随筆 世界交友録Ⅰ Ⅱ(前半)(池田大作全集第122巻)

前後
5  「時を空しく使うな」と父の声が
 中学校入学の日、霧雨が降りしきっていた。見送りの父と、一本の破れた傘に入り、船に乗った。体をこわしていた父は、せき込みながら、とぎれとぎれに話した。
 「家がどんなに苦しくても‥‥わしは何としても、お前に勉強させてやりたい。お前も、しっかりと努力するんだぞ。‥‥決して、時を空しく使うな。だれにしたって‥‥苦しいなかを頑張り続けて、初めて、ことを成就できるのだ。忘れるな」
 父の言葉は、はからずも遺言となった。
 父は、まもなく三十九歳の若さで倒れ、この日の別れが永別となったのである。
 学長夫人が語ってくださった。
 「文革が終わって、迫害は、ほとんどなくなったものの、冤罪が晴れたのは八三年。(五七年から)二十六年間の道のりでした。
 当時、自殺したり、離婚したりと、悲惨なことが周囲に、いっぱいありました。
 でも私たちは幸せなことに、夫婦ともに学者であり、集中できる学問と精神世界がありました。(夫人は中国古典文学が専門)
 そして、夫婦も、親子も仲が良かったことに助けられました。どんなに迫害されても励ましあい、助けあって生きてきたのです」
 お子さんも皆、苦労を重ねて勉強し、現在、立派に活躍されている。
6  「日本の国家主義が残念」
 銭学長と私は、時を惜しんで語りあった。
 周総理の「人の心を知る努力」について。金庸氏(中国の文豪)、ノーマン・カズンズ氏など共通の友人について。東洋文明について。そして古代の歴史から中国の現代史にいたるまで、話題が尽きなかった。
 語れば語るほど、該博な知識と、海のように広いお心がわかった。
 「私は日本の人民の感情を傷つけたくはありません。しかし、あえて言いたい。日本は若い人に正しい歴史を教えるべきです。
 中国と日本が力を合わせて、偉大なる東アジアを建設すべきです。唯一、残念なのが日本の国家主義なのです」と強く強く話しておられた。
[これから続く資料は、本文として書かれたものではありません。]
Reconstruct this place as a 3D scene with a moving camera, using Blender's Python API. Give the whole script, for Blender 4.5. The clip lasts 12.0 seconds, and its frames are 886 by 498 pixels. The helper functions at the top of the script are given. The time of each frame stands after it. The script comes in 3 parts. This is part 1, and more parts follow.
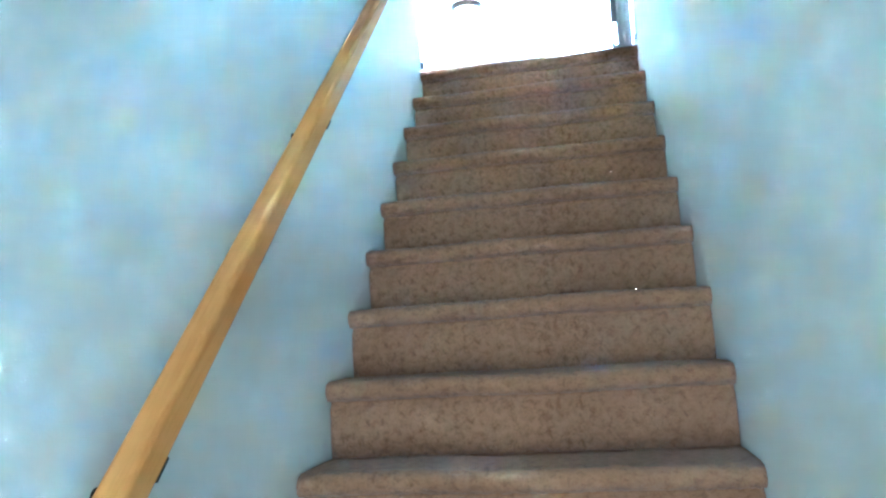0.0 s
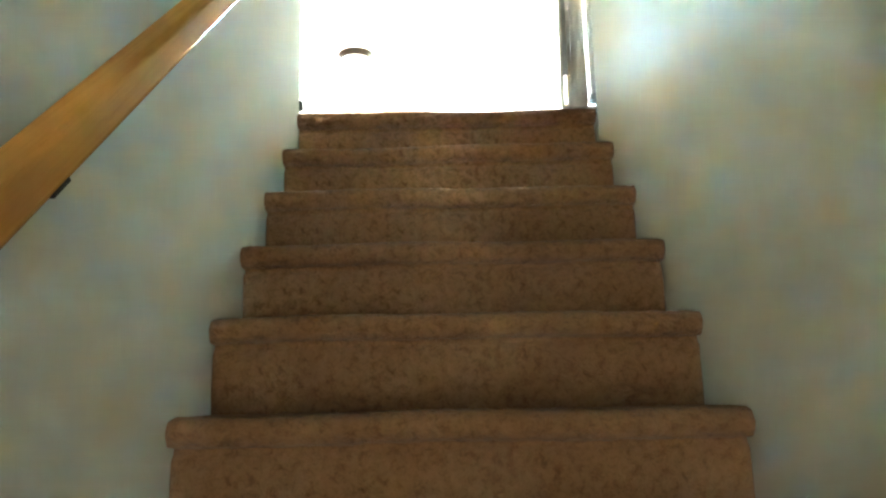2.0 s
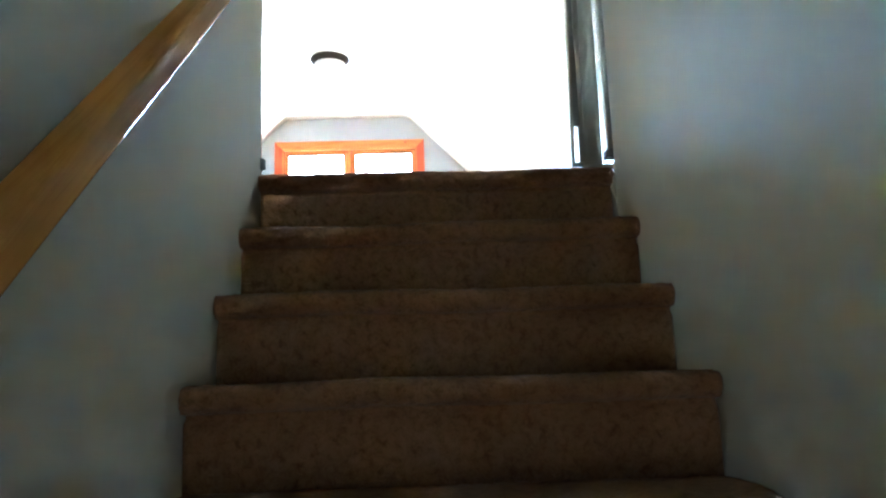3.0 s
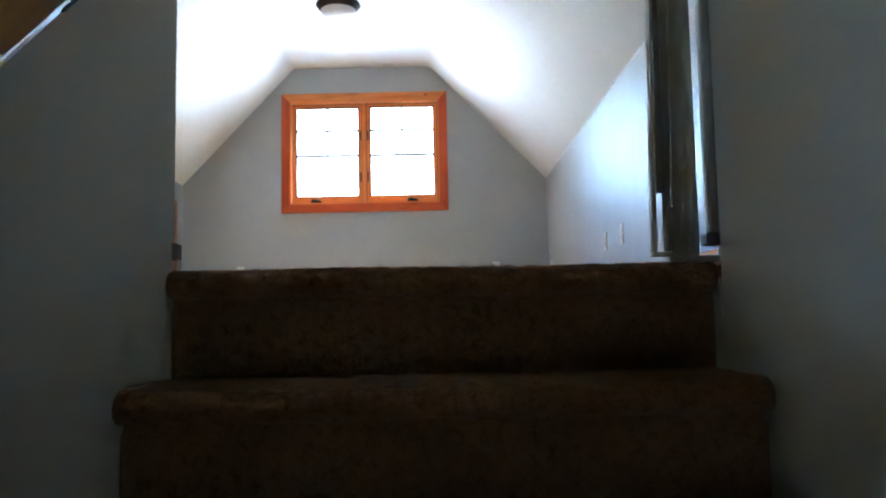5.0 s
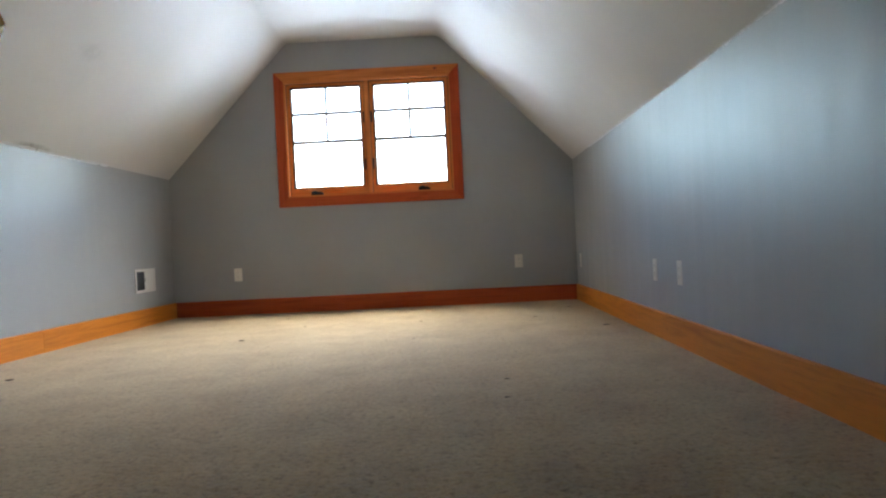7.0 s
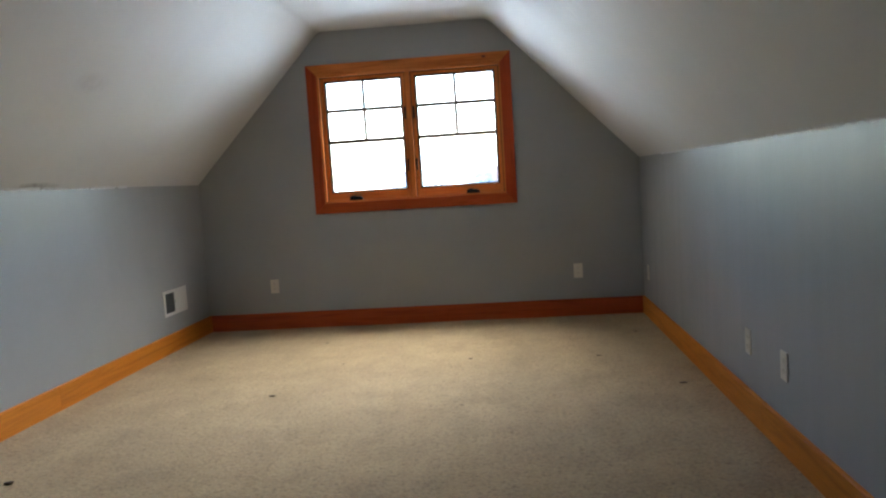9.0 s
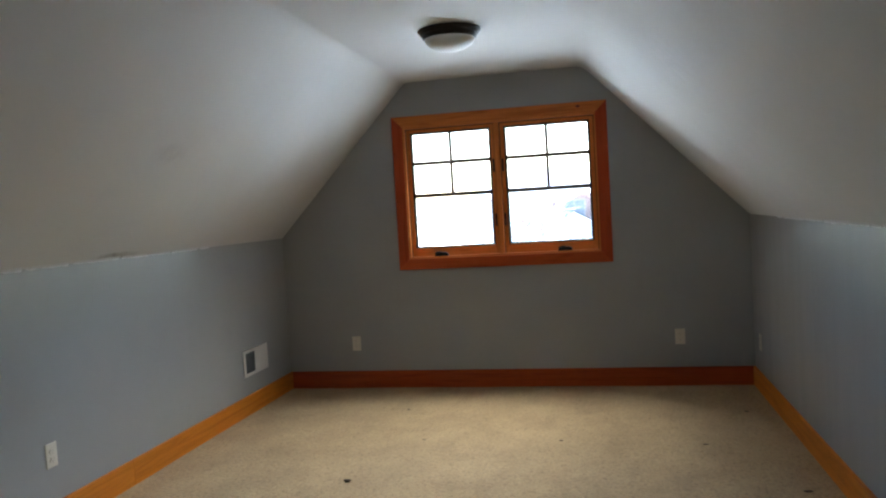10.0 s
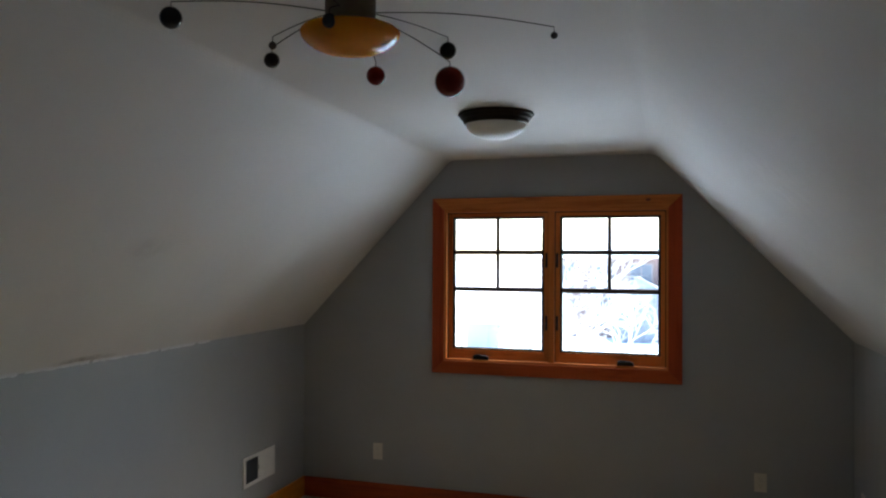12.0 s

 その場所は、上海大学の中心キャンパス。かつて日本軍の攻撃により破壊されつくした場所であった。
 学長に就任して以来、銭先生は、時代の急速な進歩を先取りすべく、かつての理想そのままに上海大学を改革し、着々と成果を上げておられる。
 今、昇龍のごとく栄えゆく中国。生涯かけて追い続けてきた新世紀が、ようやく見えてきたのだ。
 学長は決意しておられる。
 「生ある限り、夜を日に継いで働とう! たとえ、わずかであろうと、私自身の流した汗を、祖国の怒涛のごとき発展の大河に注ぎこむのだ!」
 今、との意気で働いている日本の指導者は、どれだけいるであろうか。
 偉大なるかな、立ち止まらぬ人生。
 学長が自分の活動を紹介した文章のタイトルは、「疾駆前進」であった。